Arkadaşlarla sohbet ediyoruz. Bir arkadaşımız “Burada beş kişi varsa beş ayrı “Tanrı inancı” yok mudur?” diye sordu. Herkes kabul etti. Beş ayrı tanrı varsa tanrı kişinin kendi dünyasında oluşturduğu bir sistem değil midir, diye bir başka soru daha yöneltti. Bu görüş de herkesten kabul görünce şöyle bir karşıt görüş ortaya attı: “Sistem, var edilen, ortaya konulansa tanrı bizim yarattığımız bir şey değil midir o zaman? Biz niye bir Tanrı yaratma ihtiyacı duyuyoruz? Yoksa kendimizin bir Tanrı olduğunu söylemekten çekindiğimiz için mi? Tanrı diye bir şey yoktur o zaman, herkesin kendi bir tanrıdır. Herkesin şaşkın bakışları arasında Vahdet-i Vücut nazariyesine girdi ve tanrı kavramına Vahdet-i vücutçuların bakışını ortaya koydu.

(Uyarı: Böyle düşünüyoruz ya da böyle düşünün demiyoruz. Amacımız Düşünce virüslerini daha iyi algılamanızı sağlayacak bir örnek teşkil ettiği için böyle bir örnek veriyoruz.)

Düşünce virüsü nerede?

Şunu söylemek istiyoruz: İnanç sistemlerinde şunlar düşünce virüsleridir, bunlar kısıtlayıcı inançlarınızdır, şunlar olumlu niyetlerinizdir, diyemeyiz. Bunları tarif eder, bunlarla ilgili somutlaştırmaları size bırakabiliriz. Çünkü genel olarak herkes için doğruluğuna inandığımız somutlaştırmaların dışına çıkamayacağımızı siz de biliyorsunuz.
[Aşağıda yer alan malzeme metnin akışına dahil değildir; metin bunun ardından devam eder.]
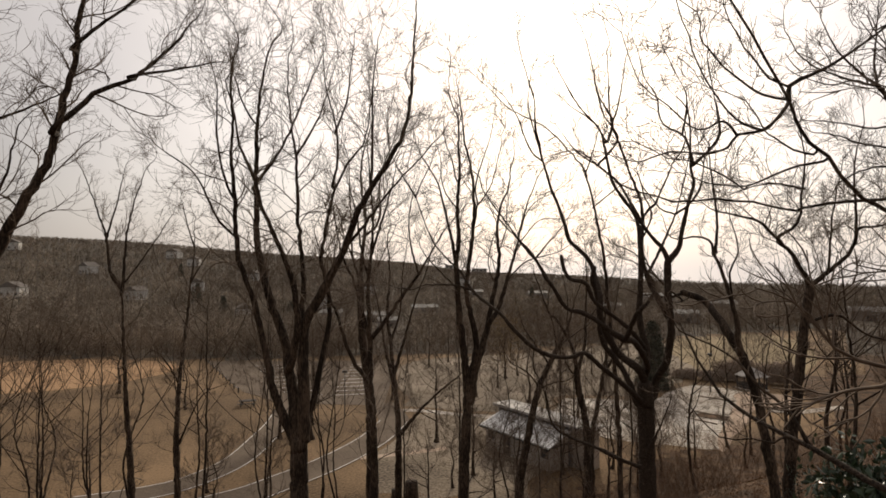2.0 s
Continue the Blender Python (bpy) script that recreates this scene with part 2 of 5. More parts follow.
class Tree:
    """A bare tree: limbs are drawn one by one, from the trunk's foot; the finer wood grows from them."""

    def __init__(self, name, label, x, y, seed, bark=None, twig=None, sink=0.4, rough=0.0):
        self.x, self.y, self.z = x, y, ground(x, y)
        self.rng = np.random.default_rng(seed)
        self.ob = thing(name, x, y, self.z)
        tagged(self.ob, label, "tree")
        self.bark, self.twig = bark or BARK, twig or TWIG
        self.wood, self.small, self.limbs, self.sink = [], Twigs(), [], sink
        self.first, self.rough = True, rough

    def limb(self, r0, r1, *pts, fine=1.0, start=0.25, name="limb", lumpy=0.04, bark=None):
        """World points along the limb's middle; its radius falls from r0 to r1. fine: how much small wood it bears, beyond start."""
        pts = np.array(pts) - (self.x, self.y, self.z)
        if self.limbs:
            # it starts inside the limb that bears it
            wood = np.concatenate([w[0] for w in self.limbs])
            near = wood[np.argmin(np.linalg.norm(wood - pts[0], axis=1))]
            if 0.03 < np.linalg.norm(near - pts[0]) < 1.6:
                pts = np.concatenate([[near], pts])
        if fine > 0 and r1 < 0.06:
            # and it runs out into a thin tip
            d = unit(pts[-1] - pts[-2])
            run = min(2.4, max(0.5, 42 * r1))
            turn = self.rng.normal(scale=0.2, size=(2, 3))
            pts = np.concatenate([pts, [pts[-1] + (d + (0, 0, 0.12) + turn[0]) * run * 0.5, pts[-1] + (d + (0, 0, 0.3) + turn[1]) * run]])
            r1 = min(r1, 0.009)
        p = spline(pts, 0.07 if self.rough else 0.2)
        blunt = r1 > 0.03
        if blunt:
            d = unit(p[-1] - p[-2])
            p = np.concatenate([p, [p[-1] + d * r1 * 0.55, p[-1] + d * r1 * 0.9]])
        n = len(p)
        p[1:-3] += self.rng.normal(scale=0.004 if self.rough else min(0.018, 0.16 * r0), size=(n - 4, 3))
        s = np.linspace(0, 1, n)
        r = r0 + (r1 - r0) * s**0.75
        r *= 1 + lumpy * np.interp(np.arange(n), np.arange(0, n + 6, 3), self.rng.normal(size=len(np.arange(0, n + 6, 3))))
        if blunt:
            r[-2], r[-1] = r[-3] * 0.8, r[-3] * 0.4
        if self.first:
            h = p[:, 2]
            r *= 1 + 0.9 * np.exp(-np.clip(h, 0, None) / 0.35)
        sides = (18 if r0 > 0.06 else 10) if self.rough else (10 if r0 > 0.09 else 7)
        me = mesh_of("wood", [sweep(p, r, sides, 0.011 * self.rough if r0 > 0.03 else 0.0, len(self.limbs) * 3.7)])
        part("trunk" if self.first else name, me, bark or self.bark, self.ob)
        self.first = False
        self.limbs.append((p, r, fine, start))
        return self

    def trunk(self, r0, r1, *pts, **more):
        x, y, z = pts[0]
        return self.limb(r0, r1, (x, y, self.z - self.sink), *pts, **more)

    def fill(self, every=0.55, length=1.6, level=2, rise=0.28, spread=0.85, thick=0.0055, cap=0.028):
        """Grows the small wood on all limbs."""
        for p, r, fine, start in self.limbs:
            if fine <= 0:
                continue
            d = np.linalg.norm(np.diff(p, axis=0), axis=1)
            run = np.concatenate([[0], np.cumsum(d)])
            total = run[-1]
            count = max(1, int(total * (1 - start) / every * fine))
            for i in range(count):
                at = total * (start + (1 - start) * (i + self.rng.random()) / count)
                k = min(len(p) - 2, int(np.searchsorted(run, at)) - 1)
                k = max(k, 0)
                main = unit(p[k + 1] - p[k])
                side = unit(np.cross(main, self.rng.normal(size=3)))
                size = length * self.rng.uniform(0.5, 1.15) * (1.2 - 0.6 * at / total)
                grow(self.small, self.rng, p[k], main + side * spread, size, min(cap, max(thick * 1.6, r[k] * 0.5)), level, rise, 0.17, thick)
            tip = unit(p[-1] - p[-3])
            for _ in range(2 if r[-1] < 0.032 else 0):
                grow(self.small, self.rng, p[-1], tip + 0.35 * self.rng.normal(size=3), length * self.rng.uniform(0.5, 0.9), max(thick * 1.5, min(cap, r[-1])), level, rise, 0.17, thick)
        part("crown", self.small.mesh("crown"), self.twig, self.ob)
        return self.ob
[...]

Sizlere aktardığımız dil kalıpları ile ilgili teknikler inanç sisteminiz içindeki düşünce virüsleri için bağışıklık geliştirecek bir tür aşılama görevi üstlenecektir. İnanç sistemlerinizi güncellediğinizde elinizdeki teknikler ne kadar güçlü ise, birikimleriniz, deneyimleriniz ne kadar sağlıklıysa güncelleme sonrası alacağınız rapor o kadar sağlıklı olacaktır.